Leave out any pictures and transcribe all other data below exactly.

---

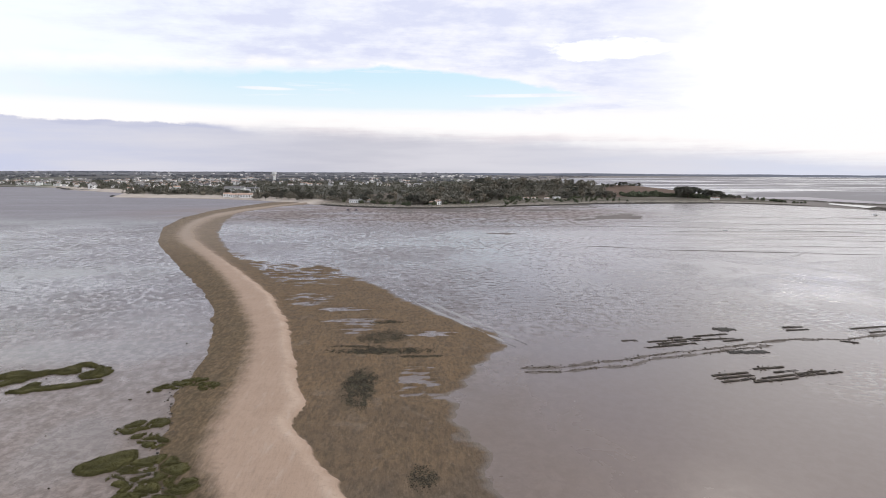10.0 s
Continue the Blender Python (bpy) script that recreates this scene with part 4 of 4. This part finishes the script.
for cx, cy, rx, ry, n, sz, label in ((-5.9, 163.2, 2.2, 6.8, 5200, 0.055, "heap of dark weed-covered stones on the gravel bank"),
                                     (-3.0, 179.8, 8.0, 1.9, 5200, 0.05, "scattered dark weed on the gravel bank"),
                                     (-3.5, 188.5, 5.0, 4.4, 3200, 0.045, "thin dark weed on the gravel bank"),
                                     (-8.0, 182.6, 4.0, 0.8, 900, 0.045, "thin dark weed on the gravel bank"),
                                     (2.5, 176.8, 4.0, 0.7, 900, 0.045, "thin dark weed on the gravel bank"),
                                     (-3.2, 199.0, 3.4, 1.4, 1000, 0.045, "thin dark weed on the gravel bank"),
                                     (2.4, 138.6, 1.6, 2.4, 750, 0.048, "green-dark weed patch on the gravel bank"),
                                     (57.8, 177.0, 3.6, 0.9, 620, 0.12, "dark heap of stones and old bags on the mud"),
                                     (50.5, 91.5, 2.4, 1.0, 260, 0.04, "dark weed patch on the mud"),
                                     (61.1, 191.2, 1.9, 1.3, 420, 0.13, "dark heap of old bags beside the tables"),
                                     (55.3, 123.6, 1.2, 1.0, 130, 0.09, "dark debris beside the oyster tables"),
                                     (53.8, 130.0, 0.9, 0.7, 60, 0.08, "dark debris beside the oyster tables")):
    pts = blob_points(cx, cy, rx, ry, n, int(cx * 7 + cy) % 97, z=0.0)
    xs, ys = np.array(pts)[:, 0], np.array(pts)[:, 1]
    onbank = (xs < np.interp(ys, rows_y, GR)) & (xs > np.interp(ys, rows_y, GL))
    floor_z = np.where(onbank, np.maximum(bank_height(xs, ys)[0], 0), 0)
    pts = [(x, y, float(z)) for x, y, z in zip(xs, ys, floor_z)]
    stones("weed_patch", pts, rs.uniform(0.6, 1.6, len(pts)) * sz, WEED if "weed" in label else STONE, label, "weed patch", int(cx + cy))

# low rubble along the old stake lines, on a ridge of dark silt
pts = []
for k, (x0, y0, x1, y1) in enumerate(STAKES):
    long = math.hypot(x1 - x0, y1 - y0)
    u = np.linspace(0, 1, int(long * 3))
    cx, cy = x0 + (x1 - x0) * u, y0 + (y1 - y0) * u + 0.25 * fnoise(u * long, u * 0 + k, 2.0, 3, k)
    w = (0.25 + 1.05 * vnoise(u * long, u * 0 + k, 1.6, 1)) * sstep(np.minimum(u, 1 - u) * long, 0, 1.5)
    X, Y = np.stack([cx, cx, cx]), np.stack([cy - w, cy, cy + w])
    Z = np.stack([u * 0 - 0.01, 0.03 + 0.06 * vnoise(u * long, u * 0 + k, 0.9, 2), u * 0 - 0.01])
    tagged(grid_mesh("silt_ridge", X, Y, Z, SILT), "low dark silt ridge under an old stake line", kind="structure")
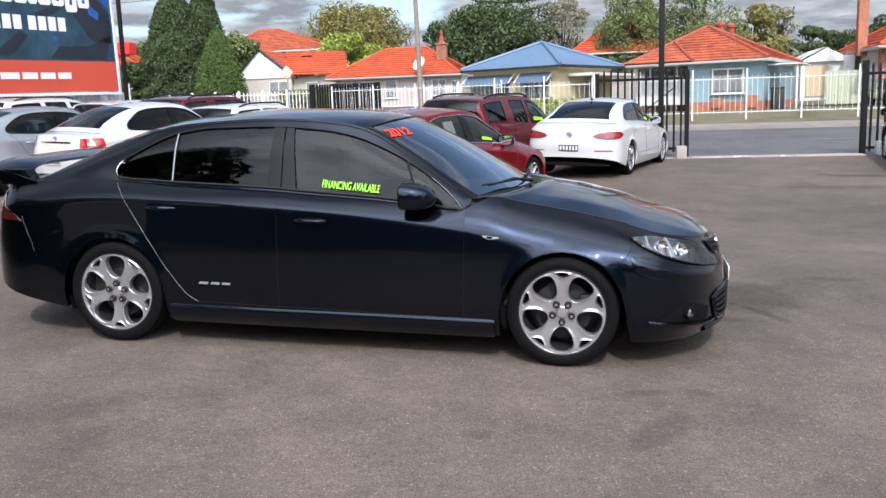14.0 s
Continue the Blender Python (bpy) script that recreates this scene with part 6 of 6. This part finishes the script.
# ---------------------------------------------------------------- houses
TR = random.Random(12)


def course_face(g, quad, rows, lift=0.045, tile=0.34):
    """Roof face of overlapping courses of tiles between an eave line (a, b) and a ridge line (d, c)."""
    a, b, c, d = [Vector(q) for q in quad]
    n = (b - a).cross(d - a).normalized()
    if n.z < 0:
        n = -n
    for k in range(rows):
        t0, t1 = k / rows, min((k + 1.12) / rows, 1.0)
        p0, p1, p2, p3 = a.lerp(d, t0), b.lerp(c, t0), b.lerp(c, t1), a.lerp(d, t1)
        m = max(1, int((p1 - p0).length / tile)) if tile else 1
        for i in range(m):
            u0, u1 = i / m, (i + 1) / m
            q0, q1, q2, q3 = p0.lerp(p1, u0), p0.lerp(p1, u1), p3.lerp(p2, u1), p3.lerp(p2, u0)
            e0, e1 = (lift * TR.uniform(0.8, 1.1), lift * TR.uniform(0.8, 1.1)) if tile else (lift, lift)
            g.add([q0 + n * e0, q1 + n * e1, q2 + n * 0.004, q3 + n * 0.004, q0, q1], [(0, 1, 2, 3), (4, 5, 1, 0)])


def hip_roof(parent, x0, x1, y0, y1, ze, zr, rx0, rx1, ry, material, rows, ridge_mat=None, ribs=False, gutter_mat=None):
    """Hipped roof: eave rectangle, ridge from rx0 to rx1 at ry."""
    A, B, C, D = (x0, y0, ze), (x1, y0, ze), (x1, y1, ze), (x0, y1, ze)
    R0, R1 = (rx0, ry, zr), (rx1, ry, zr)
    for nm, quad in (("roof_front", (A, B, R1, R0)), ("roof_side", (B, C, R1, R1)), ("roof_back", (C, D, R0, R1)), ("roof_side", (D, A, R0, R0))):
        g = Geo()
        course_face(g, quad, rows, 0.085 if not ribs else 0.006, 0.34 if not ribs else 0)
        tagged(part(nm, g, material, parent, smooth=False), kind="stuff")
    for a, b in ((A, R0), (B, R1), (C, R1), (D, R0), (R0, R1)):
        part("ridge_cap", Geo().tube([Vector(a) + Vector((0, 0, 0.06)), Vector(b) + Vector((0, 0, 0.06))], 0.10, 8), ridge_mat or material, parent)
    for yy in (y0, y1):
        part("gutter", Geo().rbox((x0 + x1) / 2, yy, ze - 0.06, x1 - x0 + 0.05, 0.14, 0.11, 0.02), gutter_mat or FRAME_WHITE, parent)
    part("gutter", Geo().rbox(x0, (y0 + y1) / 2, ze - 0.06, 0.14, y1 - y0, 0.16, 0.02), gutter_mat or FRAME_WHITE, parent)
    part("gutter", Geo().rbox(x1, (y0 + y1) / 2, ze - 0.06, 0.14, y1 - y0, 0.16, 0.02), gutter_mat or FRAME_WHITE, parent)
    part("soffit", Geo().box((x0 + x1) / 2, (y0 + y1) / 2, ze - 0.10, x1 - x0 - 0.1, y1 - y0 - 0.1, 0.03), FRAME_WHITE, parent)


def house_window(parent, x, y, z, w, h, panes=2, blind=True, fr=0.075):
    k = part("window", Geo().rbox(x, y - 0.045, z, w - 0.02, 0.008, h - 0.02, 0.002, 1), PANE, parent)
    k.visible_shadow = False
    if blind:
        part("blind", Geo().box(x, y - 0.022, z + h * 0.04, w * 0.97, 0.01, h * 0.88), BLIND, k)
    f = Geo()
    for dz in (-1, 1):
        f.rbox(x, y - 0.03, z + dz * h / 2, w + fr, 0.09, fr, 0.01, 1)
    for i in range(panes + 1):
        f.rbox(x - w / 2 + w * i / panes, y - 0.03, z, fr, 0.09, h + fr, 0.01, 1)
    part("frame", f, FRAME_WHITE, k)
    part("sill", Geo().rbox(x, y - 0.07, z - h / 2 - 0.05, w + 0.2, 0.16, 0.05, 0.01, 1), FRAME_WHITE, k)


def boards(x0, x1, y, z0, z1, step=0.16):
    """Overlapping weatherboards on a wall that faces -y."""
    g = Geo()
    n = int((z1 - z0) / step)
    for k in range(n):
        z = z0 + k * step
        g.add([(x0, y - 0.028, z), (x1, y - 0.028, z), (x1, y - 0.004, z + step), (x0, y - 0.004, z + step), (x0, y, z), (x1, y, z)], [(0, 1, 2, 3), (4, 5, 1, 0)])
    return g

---

# [SOLUTION TO THIS TASK]
10.0 s
Continue the Blender Python (bpy) script that recreates this scene with part 4 of 4. This part finishes the script.
for cx, cy, rx, ry, n, sz, label in ((-5.9, 163.2, 2.2, 6.8, 5200, 0.055, "heap of dark weed-covered stones on the gravel bank"),
                                     (-3.0, 179.8, 8.0, 1.9, 5200, 0.05, "scattered dark weed on the gravel bank"),
                                     (-3.5, 188.5, 5.0, 4.4, 3200, 0.045, "thin dark weed on the gravel bank"),
                                     (-8.0, 182.6, 4.0, 0.8, 900, 0.045, "thin dark weed on the gravel bank"),
                                     (2.5, 176.8, 4.0, 0.7, 900, 0.045, "thin dark weed on the gravel bank"),
                                     (-3.2, 199.0, 3.4, 1.4, 1000, 0.045, "thin dark weed on the gravel bank"),
                                     (2.4, 138.6, 1.6, 2.4, 750, 0.048, "green-dark weed patch on the gravel bank"),
                                     (57.8, 177.0, 3.6, 0.9, 620, 0.12, "dark heap of stones and old bags on the mud"),
                                     (50.5, 91.5, 2.4, 1.0, 260, 0.04, "dark weed patch on the mud"),
                                     (61.1, 191.2, 1.9, 1.3, 420, 0.13, "dark heap of old bags beside the tables"),
                                     (55.3, 123.6, 1.2, 1.0, 130, 0.09, "dark debris beside the oyster tables"),
                                     (53.8, 130.0, 0.9, 0.7, 60, 0.08, "dark debris beside the oyster tables")):
    pts = blob_points(cx, cy, rx, ry, n, int(cx * 7 + cy) % 97, z=0.0)
    xs, ys = np.array(pts)[:, 0], np.array(pts)[:, 1]
    onbank = (xs < np.interp(ys, rows_y, GR)) & (xs > np.interp(ys, rows_y, GL))
    floor_z = np.where(onbank, np.maximum(bank_height(xs, ys)[0], 0), 0)
    pts = [(x, y, float(z)) for x, y, z in zip(xs, ys, floor_z)]
    stones("weed_patch", pts, rs.uniform(0.6, 1.6, len(pts)) * sz, WEED if "weed" in label else STONE, label, "weed patch", int(cx + cy))

# low rubble along the old stake lines, on a ridge of dark silt
pts = []
for k, (x0, y0, x1, y1) in enumerate(STAKES):
    long = math.hypot(x1 - x0, y1 - y0)
    u = np.linspace(0, 1, int(long * 3))
    cx, cy = x0 + (x1 - x0) * u, y0 + (y1 - y0) * u + 0.25 * fnoise(u * long, u * 0 + k, 2.0, 3, k)
    w = (0.25 + 1.05 * vnoise(u * long, u * 0 + k, 1.6, 1)) * sstep(np.minimum(u, 1 - u) * long, 0, 1.5)
    X, Y = np.stack([cx, cx, cx]), np.stack([cy - w, cy, cy + w])
    Z = np.stack([u * 0 - 0.01, 0.03 + 0.06 * vnoise(u * long, u * 0 + k, 0.9, 2), u * 0 - 0.01])
    tagged(grid_mesh("silt_ridge", X, Y, Z, SILT), "low dark silt ridge under an old stake line", kind="structure")
14.0 s
Continue the Blender Python (bpy) script that recreates this scene with part 6 of 6. This part finishes the script.
# ---------------------------------------------------------------- houses
TR = random.Random(12)


def course_face(g, quad, rows, lift=0.045, tile=0.34):
    """Roof face of overlapping courses of tiles between an eave line (a, b) and a ridge line (d, c)."""
    a, b, c, d = [Vector(q) for q in quad]
    n = (b - a).cross(d - a).normalized()
    if n.z < 0:
        n = -n
    for k in range(rows):
        t0, t1 = k / rows, min((k + 1.12) / rows, 1.0)
        p0, p1, p2, p3 = a.lerp(d, t0), b.lerp(c, t0), b.lerp(c, t1), a.lerp(d, t1)
        m = max(1, int((p1 - p0).length / tile)) if tile else 1
        for i in range(m):
            u0, u1 = i / m, (i + 1) / m
            q0, q1, q2, q3 = p0.lerp(p1, u0), p0.lerp(p1, u1), p3.lerp(p2, u1), p3.lerp(p2, u0)
            e0, e1 = (lift * TR.uniform(0.8, 1.1), lift * TR.uniform(0.8, 1.1)) if tile else (lift, lift)
            g.add([q0 + n * e0, q1 + n * e1, q2 + n * 0.004, q3 + n * 0.004, q0, q1], [(0, 1, 2, 3), (4, 5, 1, 0)])


def hip_roof(parent, x0, x1, y0, y1, ze, zr, rx0, rx1, ry, material, rows, ridge_mat=None, ribs=False, gutter_mat=None):
    """Hipped roof: eave rectangle, ridge from rx0 to rx1 at ry."""
    A, B, C, D = (x0, y0, ze), (x1, y0, ze), (x1, y1, ze), (x0, y1, ze)
    R0, R1 = (rx0, ry, zr), (rx1, ry, zr)
    for nm, quad in (("roof_front", (A, B, R1, R0)), ("roof_side", (B, C, R1, R1)), ("roof_back", (C, D, R0, R1)), ("roof_side", (D, A, R0, R0))):
        g = Geo()
        course_face(g, quad, rows, 0.085 if not ribs else 0.006, 0.34 if not ribs else 0)
        tagged(part(nm, g, material, parent, smooth=False), kind="stuff")
    for a, b in ((A, R0), (B, R1), (C, R1), (D, R0), (R0, R1)):
        part("ridge_cap", Geo().tube([Vector(a) + Vector((0, 0, 0.06)), Vector(b) + Vector((0, 0, 0.06))], 0.10, 8), ridge_mat or material, parent)
    for yy in (y0, y1):
        part("gutter", Geo().rbox((x0 + x1) / 2, yy, ze - 0.06, x1 - x0 + 0.05, 0.14, 0.11, 0.02), gutter_mat or FRAME_WHITE, parent)
    part("gutter", Geo().rbox(x0, (y0 + y1) / 2, ze - 0.06, 0.14, y1 - y0, 0.16, 0.02), gutter_mat or FRAME_WHITE, parent)
    part("gutter", Geo().rbox(x1, (y0 + y1) / 2, ze - 0.06, 0.14, y1 - y0, 0.16, 0.02), gutter_mat or FRAME_WHITE, parent)
    part("soffit", Geo().box((x0 + x1) / 2, (y0 + y1) / 2, ze - 0.10, x1 - x0 - 0.1, y1 - y0 - 0.1, 0.03), FRAME_WHITE, parent)


def house_window(parent, x, y, z, w, h, panes=2, blind=True, fr=0.075):
    k = part("window", Geo().rbox(x, y - 0.045, z, w - 0.02, 0.008, h - 0.02, 0.002, 1), PANE, parent)
    k.visible_shadow = False
    if blind:
        part("blind", Geo().box(x, y - 0.022, z + h * 0.04, w * 0.97, 0.01, h * 0.88), BLIND, k)
    f = Geo()
    for dz in (-1, 1):
        f.rbox(x, y - 0.03, z + dz * h / 2, w + fr, 0.09, fr, 0.01, 1)
    for i in range(panes + 1):
        f.rbox(x - w / 2 + w * i / panes, y - 0.03, z, fr, 0.09, h + fr, 0.01, 1)
    part("frame", f, FRAME_WHITE, k)
    part("sill", Geo().rbox(x, y - 0.07, z - h / 2 - 0.05, w + 0.2, 0.16, 0.05, 0.01, 1), FRAME_WHITE, k)


def boards(x0, x1, y, z0, z1, step=0.16):
    """Overlapping weatherboards on a wall that faces -y."""
    g = Geo()
    n = int((z1 - z0) / step)
    for k in range(n):
        z = z0 + k * step
        g.add([(x0, y - 0.028, z), (x1, y - 0.028, z), (x1, y - 0.004, z + step), (x0, y - 0.004, z + step), (x0, y, z), (x1, y, z)], [(0, 1, 2, 3), (4, 5, 1, 0)])
    return g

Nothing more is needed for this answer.